Thursday, 18 June 2026

#391: Non Stop Disco

 I drank almost nothing of great interest (to this blog) during the month of May. An Orval here or there, sure. Sagres from the can in Portugal, grand. Plenty of house Pils of course. One outlier was pulled from under the stairs, but more on that in the next post. 

This lassitude - a hiatus of beery curiosity - continued into June until the appearance of Galway Bay's Disco Paradiso in the local this past weekend. Two cans please, I usually like this sort of thing. Of particular interest was the method of steeping overnight the oats for this mash, presumably removing the cereal on brewday and using this oat milk as part of the liqour for the brew. I am as much an oat milk enjoyer and porridge enthusiast as I am an appreciator of oats in beer, particular a modern hop-forward style like this. Also of interest, on the topic of hops, is the use of Yakima Chief's proprietary Hyperboost hop extract in the dry hop (Strata) as well as a whirlpool addition of Nelson Sauvin.


It's 7.8% and it certainly looks milky, with a small enough cap of foam that, despite the reasonable level of carbonation disappears after 90 seconds, leaving the beer looking slightly ill in its flabby opacity. Not the most beautiful presentation, then. Far more beautiful is the aroma, promising mango and galia melon in spades, overripe and heady and sweet, like sticking the head into a freshly opened bag of hop pellets. This is generally delivered on the palate, but with something else too. The initial intense rush of super sweet mango - ripe almost to the point of tartness - alongside quieter notes of kiwi and grapefruit, is muscled out of the way by a buzz of hot hop dust. These are not the balancing IBUs of a heavily bittered DIPA but (at least to my palate) the sensation is of raw hop pellet. Look, I've been there. When you are around pelletised hops on a daily basis, basking in their aroma, you will be tempted to stick one in your mouth. When you do, you realise that the wonderful fruity complexity of the aroma is nowhere to be found, and in its place is a harsh dusty vegetal bitterness, almost acrid, with pale shadows of the pleasant characteristics barely detectible underneath. 

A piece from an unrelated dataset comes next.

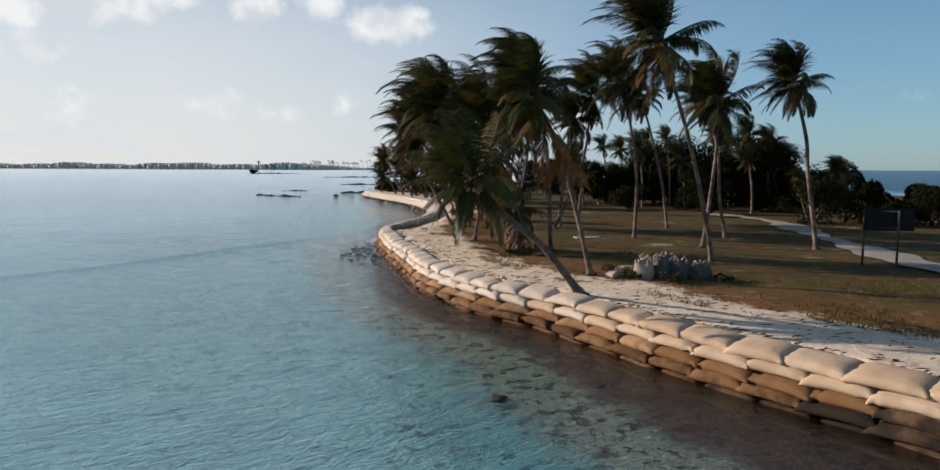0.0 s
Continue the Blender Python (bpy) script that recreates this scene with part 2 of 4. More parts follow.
def ground_material():
    m = Mat("sand_and_grass")
    inland = m.attr("inland")
    big, mid, fine = m.noise(0.22, 5, 0.6), m.noise(1.3, 5, 0.6), m.noise(14, 4, 0.65)
    sand = m.ramp(mid, ((0.25, (0.53, 0.395, 0.28)), (0.5, (0.67, 0.53, 0.395)), (0.75, (0.74, 0.62, 0.48))))
    sand = m.mix(m.range(fine, 0.52, 0.70, 0.0, 0.45), sand, (0.30, 0.215, 0.145))
    streak = m.noise(2.6, 5, 0.68, None, (1.6, 1.0, 1.0))
    strewn = m.math("MULTIPLY", m.range(streak, 0.585, 0.63), m.range(m.noise(0.5, 3), 0.40, 0.58, 0.12, 0.62))
    sand = m.mix(strewn, sand, (0.17, 0.105, 0.065))
    grass = m.ramp(m.noise(0.7, 6, 0.7), ((0.30, (0.115, 0.049, 0.016)), (0.46, (0.094, 0.054, 0.017)), (0.58, (0.066, 0.058, 0.014)), (0.75, (0.112, 0.070, 0.026))))
    grass = m.mix(m.range(fine, 0.45, 0.7, 0.0, 0.6), grass, (0.05, 0.042, 0.018))
    grass = m.mix(m.range(m.noise(0.35, 4), 0.62, 0.72, 0.0, 0.6), grass, (0.42, 0.34, 0.25))
    grass = m.mix(m.range(m.noise(0.32, 5, 0.65, None, (0.6, 1.4, 1.0)), 0.48, 0.60, 0.0, 0.75), grass, (0.05, 0.042, 0.015))
    grass = m.mix(m.range(m.noise(1.9, 6, 0.7), 0.56, 0.66, 0.0, 0.6), grass, (0.24, 0.15, 0.085))
    e = m.math("ADD", inland, m.math("MULTIPLY", m.math("SUBTRACT", big, 0.5), 9.0))
    e = m.math("ADD", e, m.math("MULTIPLY", m.math("SUBTRACT", mid, 0.5), 3.5))
    ragged = m.math("ADD", e, m.math("MULTIPLY", m.math("SUBTRACT", m.noise(4.5, 5, 0.7), 0.5), 3.0))
    grass = m.mix(m.range(ragged, 5.0, 10.5, 0.7, 0.0), grass, (0.185, 0.080, 0.032))
    land = m.mix(m.range(ragged, 4.2, 5.2), sand, grass)
    # sea bed: pale sand with dark weedy rubble close to the shore
    bed = m.ramp(m.noise(0.45, 4, 0.6), ((0.35, (0.46, 0.42, 0.31)), (0.65, (0.70, 0.66, 0.52))))
    bed = m.mix(m.range(m.math("ADD", m.noise(1.6, 6, 0.7), m.math("MULTIPLY", m.noise(0.2, 3), 0.5)), 0.74, 0.84), bed, (0.03, 0.035, 0.022))
    rub = m.mix(m.range(m.noise(1.5, 3, 0.6), 0.46, 0.56), (0.010, 0.007, 0.005), (0.11, 0.077, 0.045))
    rub = m.mix(m.range(m.noise(5.0, 3, 0.6), 0.50, 0.60, 0.0, 0.8), rub, (0.03, 0.016, 0.009))
    off = m.math("ADD", inland, m.math("MULTIPLY", m.math("SUBTRACT", m.noise(0.35, 4), 0.5), 5.0))
    bed = m.mix(m.range(off, -2.9, -1.3), bed, rub)
    col = m.mix(m.range(inland, -0.05, 0.05), bed, land)
    h = m.math("ADD", m.math("MULTIPLY", fine, 0.25), mid)
    m.surface(col, 0.95, m.bump(h, 0.8, 0.13), spec=0.1)
    return m.m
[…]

Of course, this isn't exactly what's going on in the beer; there's plenty to enjoy here but you have to accept that while you're eating your lovely syrupy sweet fruit salad there will be the occasional raw and underripe green pepper, and maybe a twang of garlic for good measure.

You might be forgiven for thinking I hated this beer, but I didn't. I had both cans in succession, clearly feeling there was a high in there worth chasing - the sheer intensity of hop delivery is a decent reflection of what was promised on the can. However, for the price of entry (€6+) I don't anticipate much further exploration. 

After waiting around six weeks to try an interesting beer, one finally comes along that is almost too interesting for its own good.